**AIM OF THE EXERCISE**: Give a verbatim copy of the lines below, minus the pictures.

** Start RECORDS **

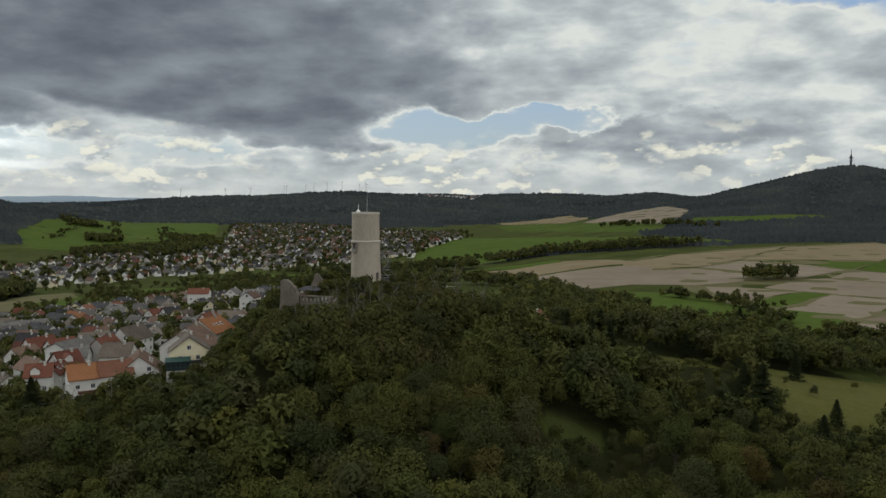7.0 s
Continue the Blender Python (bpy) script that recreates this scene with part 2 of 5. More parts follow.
def leaf_material(name, tones, through=0.3):
    """Foliage: every tree has its own tone, leaves vary a little within a crown, and light comes through them."""
    m = bpy.data.materials.new(name)
    m.use_nodes = True
    k = Nodes(m.node_tree)
    geo = k.add("ShaderNodeNewGeometry")
    co = k.add("ShaderNodeTexCoord").outputs["Object"]
    own = k.add("ShaderNodeAttribute", attribute_name="tree_tone").outputs["Fac"]
    pick = k.math("FRACT", k.math("ADD", own, k.math("MULTIPLY", k.add("ShaderNodeObjectInfo").outputs["Random"], 7.31)))
    n = len(tones)
    tone = k.ramp(pick, [(i / (n - 1), c) for i, c in enumerate(tones)])
    leaf = k.math("ADD", k.math("MULTIPLY", geo.outputs["Random Per Island"], 0.5), k.math("MULTIPLY", k.noise(co, 0.45, 3, 0.6), 0.9))
    colour = k.mix(1.0, tone, k.ramp(k.span(leaf, 0.4, 1.0, kind="LINEAR"), [(0.0, (0.88, 0.89, 0.9)), (0.55, (1.0, 1.0, 0.98)), (1.0, (1.18, 1.17, 1.08))]), "MULTIPLY")
    bsdf = k.add("ShaderNodeBsdfPrincipled", {"Base Color": colour, "Roughness": 0.85, "Specular IOR Level": 0.04})
    glow = k.add("ShaderNodeBsdfTranslucent", {"Color": k.mix(0.35, colour, (0.10, 0.115, 0.03))})
    k.add("ShaderNodeOutputMaterial", [k.add("ShaderNodeMixShader", [through, bsdf.outputs[0], glow.outputs[0]]).outputs[0]])
    return m


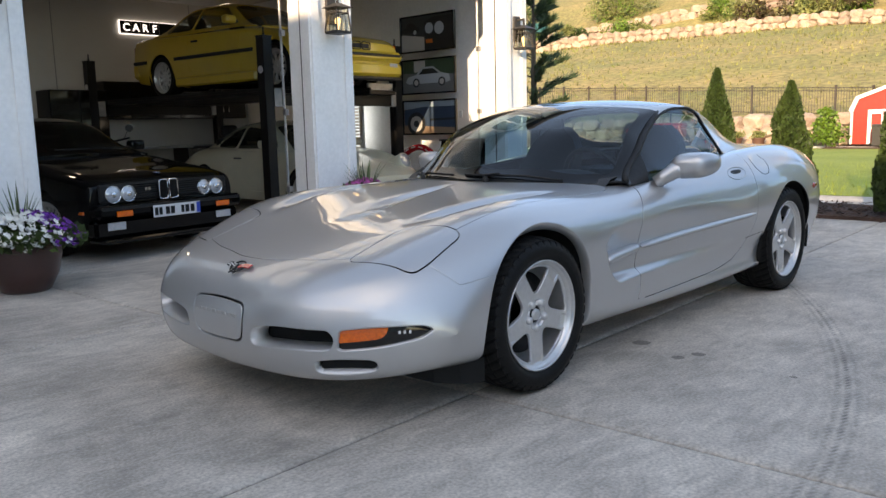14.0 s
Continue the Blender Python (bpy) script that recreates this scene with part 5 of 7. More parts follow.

** End RECORDS **

**RESULT**:
7.0 s
Continue the Blender Python (bpy) script that recreates this scene with part 2 of 5. More parts follow.
def leaf_material(name, tones, through=0.3):
    """Foliage: every tree has its own tone, leaves vary a little within a crown, and light comes through them."""
    m = bpy.data.materials.new(name)
    m.use_nodes = True
    k = Nodes(m.node_tree)
    geo = k.add("ShaderNodeNewGeometry")
    co = k.add("ShaderNodeTexCoord").outputs["Object"]
    own = k.add("ShaderNodeAttribute", attribute_name="tree_tone").outputs["Fac"]
    pick = k.math("FRACT", k.math("ADD", own, k.math("MULTIPLY", k.add("ShaderNodeObjectInfo").outputs["Random"], 7.31)))
    n = len(tones)
    tone = k.ramp(pick, [(i / (n - 1), c) for i, c in enumerate(tones)])
    leaf = k.math("ADD", k.math("MULTIPLY", geo.outputs["Random Per Island"], 0.5), k.math("MULTIPLY", k.noise(co, 0.45, 3, 0.6), 0.9))
    colour = k.mix(1.0, tone, k.ramp(k.span(leaf, 0.4, 1.0, kind="LINEAR"), [(0.0, (0.88, 0.89, 0.9)), (0.55, (1.0, 1.0, 0.98)), (1.0, (1.18, 1.17, 1.08))]), "MULTIPLY")
    bsdf = k.add("ShaderNodeBsdfPrincipled", {"Base Color": colour, "Roughness": 0.85, "Specular IOR Level": 0.04})
    glow = k.add("ShaderNodeBsdfTranslucent", {"Color": k.mix(0.35, colour, (0.10, 0.115, 0.03))})
    k.add("ShaderNodeOutputMaterial", [k.add("ShaderNodeMixShader", [through, bsdf.outputs[0], glow.outputs[0]]).outputs[0]])
    return m


14.0 s
Continue the Blender Python (bpy) script that recreates this scene with part 5 of 7. More parts follow.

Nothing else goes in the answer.